Instruction:
Write every line out verbatim and omit the pictures.

** START **

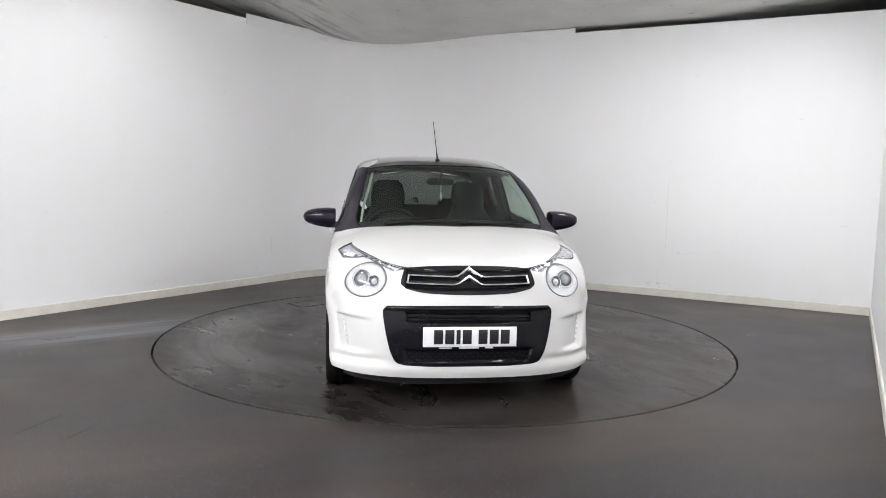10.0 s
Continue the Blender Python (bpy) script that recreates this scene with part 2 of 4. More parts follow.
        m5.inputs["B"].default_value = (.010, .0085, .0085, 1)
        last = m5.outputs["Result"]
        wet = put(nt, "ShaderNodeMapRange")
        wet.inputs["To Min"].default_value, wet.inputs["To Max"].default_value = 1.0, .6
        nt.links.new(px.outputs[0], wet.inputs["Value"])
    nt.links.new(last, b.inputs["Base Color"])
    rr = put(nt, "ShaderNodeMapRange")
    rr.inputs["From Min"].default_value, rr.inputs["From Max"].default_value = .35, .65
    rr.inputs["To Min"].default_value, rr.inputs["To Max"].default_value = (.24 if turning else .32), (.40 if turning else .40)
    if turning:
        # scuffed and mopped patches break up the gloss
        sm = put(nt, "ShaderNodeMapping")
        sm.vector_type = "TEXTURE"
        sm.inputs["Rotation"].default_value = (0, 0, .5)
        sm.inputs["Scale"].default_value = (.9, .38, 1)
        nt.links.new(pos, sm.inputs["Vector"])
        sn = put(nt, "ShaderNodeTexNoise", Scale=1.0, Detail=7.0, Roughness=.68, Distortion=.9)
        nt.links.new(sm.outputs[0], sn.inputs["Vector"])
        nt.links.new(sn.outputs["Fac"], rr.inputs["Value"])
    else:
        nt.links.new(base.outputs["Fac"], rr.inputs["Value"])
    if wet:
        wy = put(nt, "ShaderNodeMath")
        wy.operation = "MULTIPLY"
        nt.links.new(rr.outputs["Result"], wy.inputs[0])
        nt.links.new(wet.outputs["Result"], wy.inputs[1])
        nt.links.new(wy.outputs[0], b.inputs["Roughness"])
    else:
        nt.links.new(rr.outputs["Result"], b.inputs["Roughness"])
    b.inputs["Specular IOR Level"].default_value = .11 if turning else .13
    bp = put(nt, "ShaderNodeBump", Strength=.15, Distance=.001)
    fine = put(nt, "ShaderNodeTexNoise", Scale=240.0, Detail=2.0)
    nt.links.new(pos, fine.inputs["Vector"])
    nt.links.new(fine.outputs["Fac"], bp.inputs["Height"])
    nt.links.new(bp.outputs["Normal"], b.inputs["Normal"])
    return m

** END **

Written response:
10.0 s
Continue the Blender Python (bpy) script that recreates this scene with part 2 of 4. More parts follow.
        m5.inputs["B"].default_value = (.010, .0085, .0085, 1)
        last = m5.outputs["Result"]
        wet = put(nt, "ShaderNodeMapRange")
        wet.inputs["To Min"].default_value, wet.inputs["To Max"].default_value = 1.0, .6
        nt.links.new(px.outputs[0], wet.inputs["Value"])
    nt.links.new(last, b.inputs["Base Color"])
    rr = put(nt, "ShaderNodeMapRange")
    rr.inputs["From Min"].default_value, rr.inputs["From Max"].default_value = .35, .65
    rr.inputs["To Min"].default_value, rr.inputs["To Max"].default_value = (.24 if turning else .32), (.40 if turning else .40)
    if turning:
        # scuffed and mopped patches break up the gloss
        sm = put(nt, "ShaderNodeMapping")
        sm.vector_type = "TEXTURE"
        sm.inputs["Rotation"].default_value = (0, 0, .5)
        sm.inputs["Scale"].default_value = (.9, .38, 1)
        nt.links.new(pos, sm.inputs["Vector"])
        sn = put(nt, "ShaderNodeTexNoise", Scale=1.0, Detail=7.0, Roughness=.68, Distortion=.9)
        nt.links.new(sm.outputs[0], sn.inputs["Vector"])
        nt.links.new(sn.outputs["Fac"], rr.inputs["Value"])
    else:
        nt.links.new(base.outputs["Fac"], rr.inputs["Value"])
    if wet:
        wy = put(nt, "ShaderNodeMath")
        wy.operation = "MULTIPLY"
        nt.links.new(rr.outputs["Result"], wy.inputs[0])
        nt.links.new(wet.outputs["Result"], wy.inputs[1])
        nt.links.new(wy.outputs[0], b.inputs["Roughness"])
    else:
        nt.links.new(rr.outputs["Result"], b.inputs["Roughness"])
    b.inputs["Specular IOR Level"].default_value = .11 if turning else .13
    bp = put(nt, "ShaderNodeBump", Strength=.15, Distance=.001)
    fine = put(nt, "ShaderNodeTexNoise", Scale=240.0, Detail=2.0)
    nt.links.new(pos, fine.inputs["Vector"])
    nt.links.new(fine.outputs["Fac"], bp.inputs["Height"])
    nt.links.new(bp.outputs["Normal"], b.inputs["Normal"])
    return m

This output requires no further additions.